*** GIVEN DATA ***

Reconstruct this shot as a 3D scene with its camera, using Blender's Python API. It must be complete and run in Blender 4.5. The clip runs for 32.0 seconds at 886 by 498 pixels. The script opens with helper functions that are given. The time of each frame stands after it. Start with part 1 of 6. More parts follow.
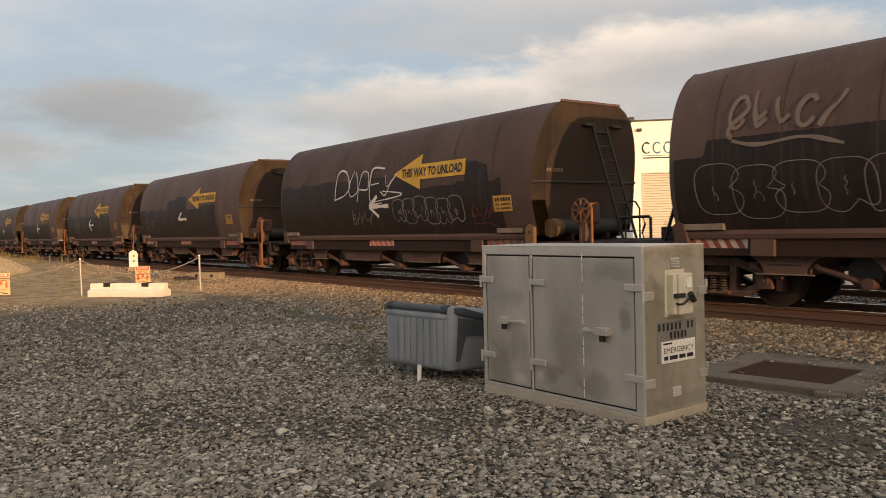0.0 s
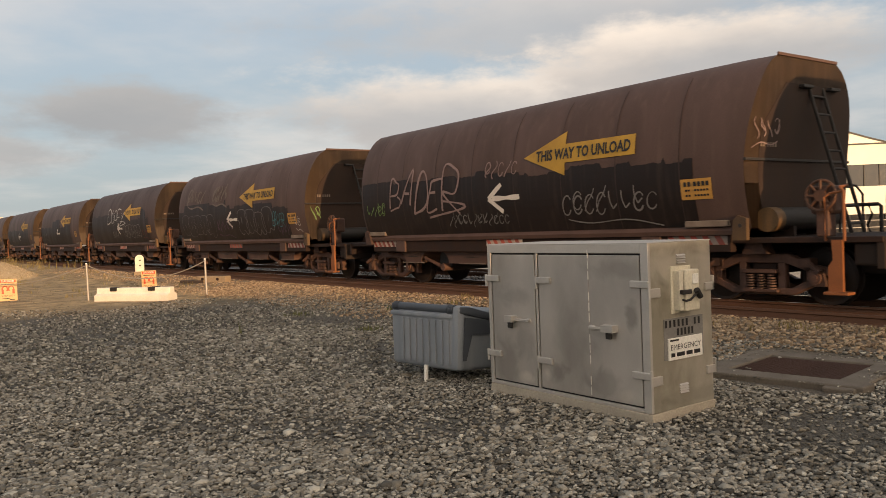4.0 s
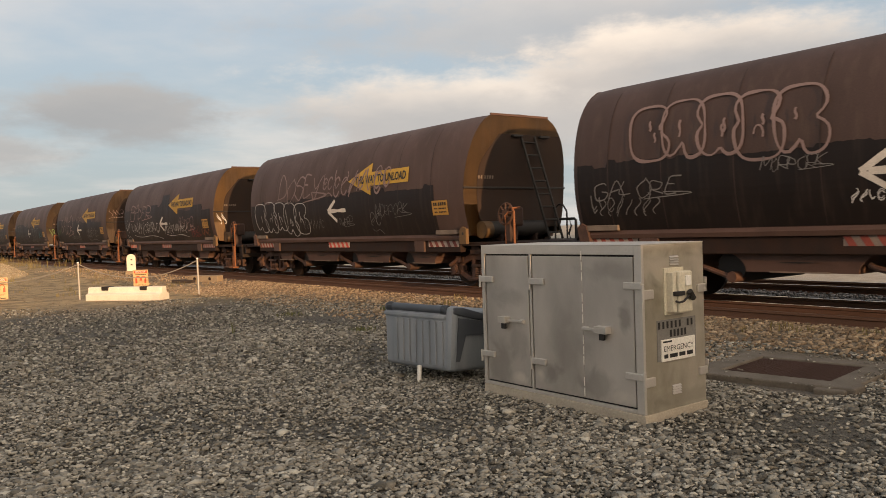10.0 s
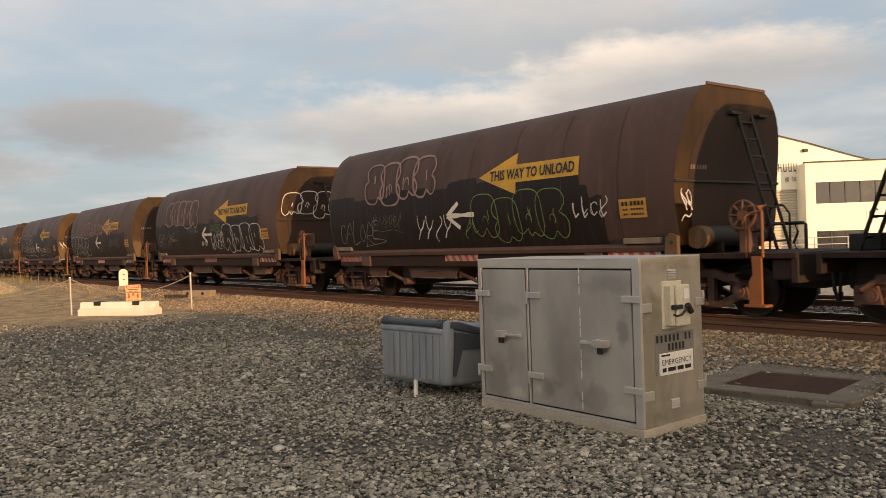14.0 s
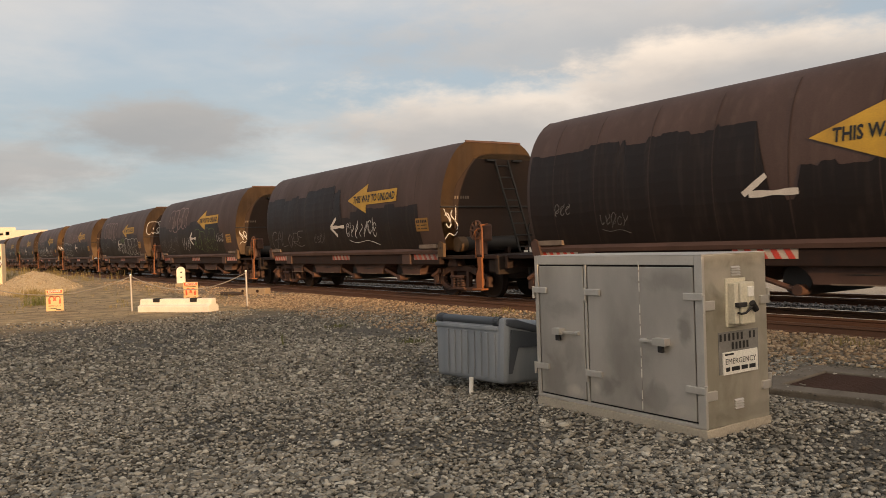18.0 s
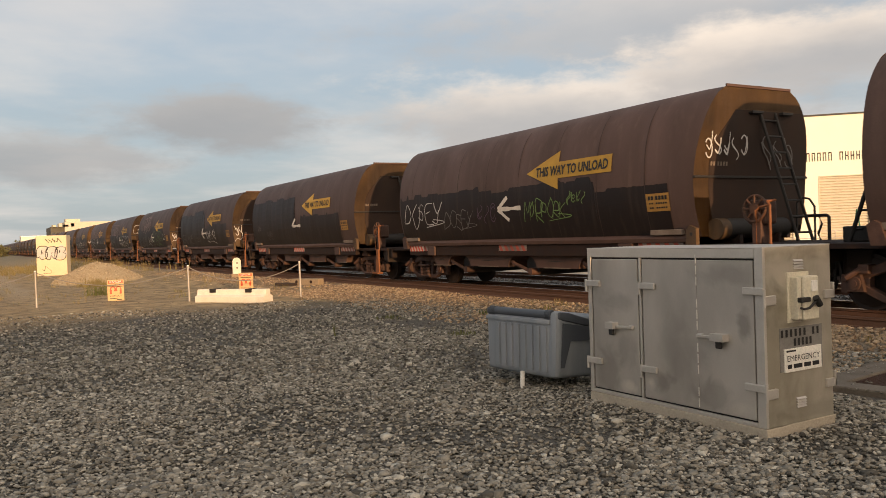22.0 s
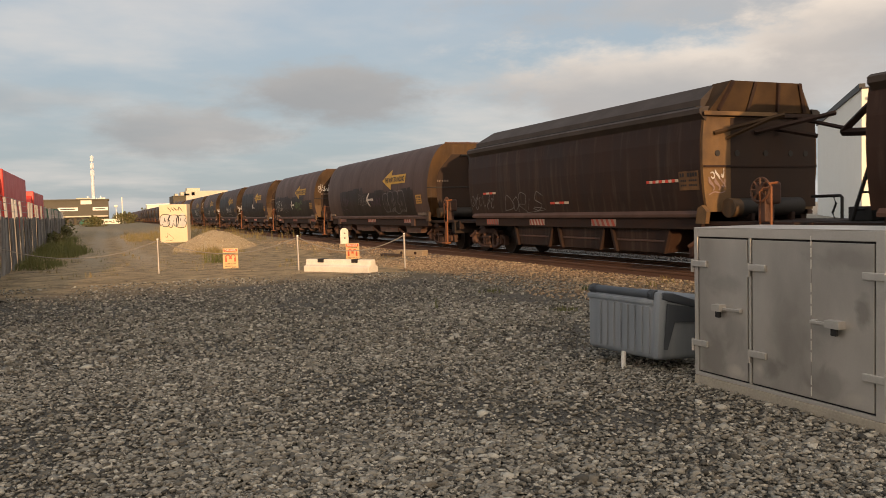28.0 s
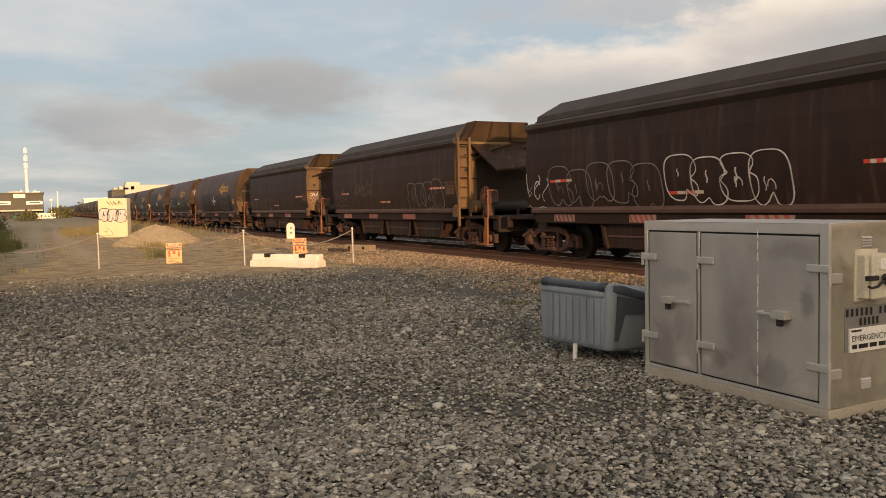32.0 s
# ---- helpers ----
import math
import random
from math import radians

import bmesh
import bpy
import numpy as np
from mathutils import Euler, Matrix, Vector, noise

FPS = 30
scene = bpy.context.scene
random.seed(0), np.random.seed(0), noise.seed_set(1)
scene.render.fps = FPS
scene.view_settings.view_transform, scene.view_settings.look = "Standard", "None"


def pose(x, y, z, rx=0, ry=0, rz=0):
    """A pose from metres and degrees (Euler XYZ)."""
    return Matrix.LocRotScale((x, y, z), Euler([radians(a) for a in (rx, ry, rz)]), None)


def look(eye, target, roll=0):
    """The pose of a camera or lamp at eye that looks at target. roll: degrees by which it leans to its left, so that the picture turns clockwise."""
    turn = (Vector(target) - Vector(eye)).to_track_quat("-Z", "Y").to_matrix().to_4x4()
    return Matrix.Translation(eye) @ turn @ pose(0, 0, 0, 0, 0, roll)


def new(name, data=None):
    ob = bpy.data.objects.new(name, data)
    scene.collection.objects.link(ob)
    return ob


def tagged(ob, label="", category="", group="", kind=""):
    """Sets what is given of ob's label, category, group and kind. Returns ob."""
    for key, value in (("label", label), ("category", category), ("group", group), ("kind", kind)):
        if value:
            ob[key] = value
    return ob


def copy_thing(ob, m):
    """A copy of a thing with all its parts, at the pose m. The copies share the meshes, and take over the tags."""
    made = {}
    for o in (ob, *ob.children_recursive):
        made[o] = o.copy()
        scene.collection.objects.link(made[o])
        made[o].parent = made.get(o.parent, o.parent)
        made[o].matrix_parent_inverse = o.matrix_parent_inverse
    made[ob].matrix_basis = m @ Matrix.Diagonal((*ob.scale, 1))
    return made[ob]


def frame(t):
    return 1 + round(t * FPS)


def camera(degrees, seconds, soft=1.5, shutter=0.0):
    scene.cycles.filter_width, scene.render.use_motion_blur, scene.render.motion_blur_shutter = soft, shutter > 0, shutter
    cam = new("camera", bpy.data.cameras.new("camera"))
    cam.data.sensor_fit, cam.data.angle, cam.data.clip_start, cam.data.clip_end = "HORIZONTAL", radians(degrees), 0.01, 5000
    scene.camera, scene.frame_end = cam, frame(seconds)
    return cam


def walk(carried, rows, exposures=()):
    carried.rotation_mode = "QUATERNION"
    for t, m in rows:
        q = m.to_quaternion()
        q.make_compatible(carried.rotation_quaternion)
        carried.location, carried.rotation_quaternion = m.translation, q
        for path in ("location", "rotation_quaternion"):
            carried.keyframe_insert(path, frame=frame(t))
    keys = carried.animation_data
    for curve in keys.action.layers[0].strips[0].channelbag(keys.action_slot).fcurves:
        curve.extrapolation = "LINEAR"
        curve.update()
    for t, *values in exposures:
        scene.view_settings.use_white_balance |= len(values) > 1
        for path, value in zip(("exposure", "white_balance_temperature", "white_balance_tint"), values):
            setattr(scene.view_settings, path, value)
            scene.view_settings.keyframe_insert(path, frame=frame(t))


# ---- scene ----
cam = camera(57.65, 32.0, soft=0.5, shutter=0.12)
PATH = [
    (0, pose(0.014, -0.084, 1.599, 88.44, 1.42, -36.85)),
    (0.5, pose(0.019, -0.077, 1.594, 88.48, 1.62, -36.82)),
    (1, pose(0.020, -0.075, 1.592, 88.48, 1.61, -36.80)),
    (1.5, pose(0.019, -0.072, 1.593, 88.47, 1.65, -36.80)),
    (2, pose(0.018, -0.071, 1.590, 88.49, 1.59, -36.77)),
    (2.5, pose(0.023, -0.071, 1.586, 88.52, 1.70, -36.67)),
    (3, pose(0.027, -0.078, 1.590, 88.51, 2.03, -36.48)),
    (3.5, pose(0.023, -0.080, 1.583, 88.53, 2.16, -36.49)),
    (5.5, pose(0.018, -0.074, 1.587, 88.50, 2.08, -36.50)),
    (6, pose(0.009, -0.075, 1.588, 88.50, 2.07, -36.52)),
    (6.5, pose(0.012, -0.073, 1.586, 88.51, 2.06, -36.52)),
    (7, pose(0.008, -0.074, 1.584, 88.55, 1.98, -36.57)),
    (7.5, pose(0.009, -0.077, 1.586, 88.54, 2.00, -36.57)),
    (8, pose(0.007, -0.075, 1.589, 88.53, 1.98, -36.57)),
    (8.5, pose(0.006, -0.072, 1.589, 88.52, 1.97, -36.67)),
    (9, pose(0.008, -0.067, 1.586, 88.53, 1.93, -36.96)),
    (9.5, pose(0.000, -0.074, 1.588, 88.53, 1.93, -36.94)),
    (10, pose(-0.000, -0.079, 1.588, 88.53, 1.90, -37.03)),
    (10.5, pose(0.004, -0.083, 1.589, 88.52, 1.87, -37.37)),
    (11, pose(0.009, -0.085, 1.589, 88.52, 1.84, -37.67)),
    (11.5, pose(0.010, -0.083, 1.584, 88.53, 1.81, -37.70)),
    (12, pose(0.019, -0.088, 1.585, 88.52, 1.81, -37.63)),
    (12.5, pose(0.016, -0.102, 1.586, 88.52, 1.80, -37.61)),
    (13, pose(0.006, -0.119, 1.580, 88.53, 1.72, -37.64)),
    (13.5, pose(0.002, -0.118, 1.582, 88.44, 1.67, -37.65)),
    (14, pose(-0.016, -0.039, 1.584, 89.54, 1.98, -37.55)),
    (14.5, pose(-0.037, -0.014, 1.566, 89.62, 1.99, -36.98)),
    (15, pose(-0.038, 0.000, 1.565, 89.66, 2.03, -36.03)),
    (15.5, pose(-0.034, 0.009, 1.559, 89.72, 2.01, -35.15)),
    (17.5, pose(-0.035, 0.029, 1.556, 89.62, 1.91, -33.93)),
    (18, pose(-0.047, 0.022, 1.558, 89.62, 1.91, -34.00)),
    (18.5, pose(-0.054, 0.023, 1.563, 89.60, 1.89, -34.31)),
    (19, pose(-0.046, 0.021, 1.571, 89.48, 1.90, -34.41)),
    (19.5, pose(-0.047, 0.008, 1.571, 89.43, 1.23, -34.79)),
    (20, pose(-0.045, 0.002, 1.564, 89.43, 0.77, -34.78)),
    (20.5, pose(-0.033, -0.004, 1.565, 89.17, 0.80, -34.71)),
    (21, pose(-0.030, 0.031, 1.577, 88.94, 0.75, -34.01)),
    (21.5, pose(-0.022, 0.068, 1.580, 89.00, 1.26, -32.04)),
    (22, pose(0.014, 0.082, 1.575, 89.07, 1.98, -30.27)),
    (22.5, pose(0.067, 0.072, 1.589, 89.33, 1.87, -27.30)),
    (23, pose(0.110, 0.047, 1.580, 89.68, 1.88, -26.22)),
    (23.5, pose(0.119, 0.058, 1.593, 89.71, 1.77, -25.94)),
    (24, pose(0.125, 0.041, 1.592, 89.74, 1.82, -25.99)),
    (24.5, pose(0.134, 0.031, 1.593, 89.66, 3.32, -27.72)),
    (26.5, pose(0.121, 0.019, 1.611, 87.26, 3.26, -27.72)),
    (27, pose(0.123, 0.024, 1.616, 87.17, 1.83, -25.86)),
    (27.5, pose(0.119, 0.037, 1.611, 87.23, 1.40, -23.72)),
    (28, pose(0.075, 0.088, 1.624, 87.23, 1.44, -22.77)),
    (28.5, pose(0.040, 0.119, 1.633, 88.22, 1.41, -22.43)),
    (29, pose(0.014, 0.119, 1.634, 89.03, 1.54, -22.52)),
    (29.5, pose(0.007, 0.107, 1.632, 89.09, 1.48, -24.41)),
    (30, pose(0.022, 0.101, 1.612, 88.69, 1.32, -25.87)),
    (30.5, pose(0.031, 0.110, 1.606, 86.85, 1.48, -28.00)),
    (31, pose(0.019, 0.117, 1.609, 86.74, 1.45, -27.97)),
    (31.5, pose(0.009, 0.123, 1.606, 86.72, 1.37, -27.19)),
    (32, pose(0.007, 0.128, 1.600, 86.84, 1.19, -26.62)),
]
walk(cam, PATH, exposures=[(0, 0.45, 7000, 12), (12.8, 0.52, 7100, 12), (14.5, 0.45, 7050, 12), (19.5, 0.45, 7200, 12), (22.5, 0.44, 6950, 12), (24, 0.52, 6900, 12), (28, 0.34, 7000, 12), (32, 0.45, 7100, 12)])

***

### YOUR TASK
Gather all the lines that include the word "carried" and copy them out.

### WRITTEN SOLUTION
def walk(carried, rows, exposures=()):
    carried.rotation_mode = "QUATERNION"
        q.make_compatible(carried.rotation_quaternion)
        carried.location, carried.rotation_quaternion = m.translation, q
            carried.keyframe_insert(path, frame=frame(t))
    keys = carried.animation_data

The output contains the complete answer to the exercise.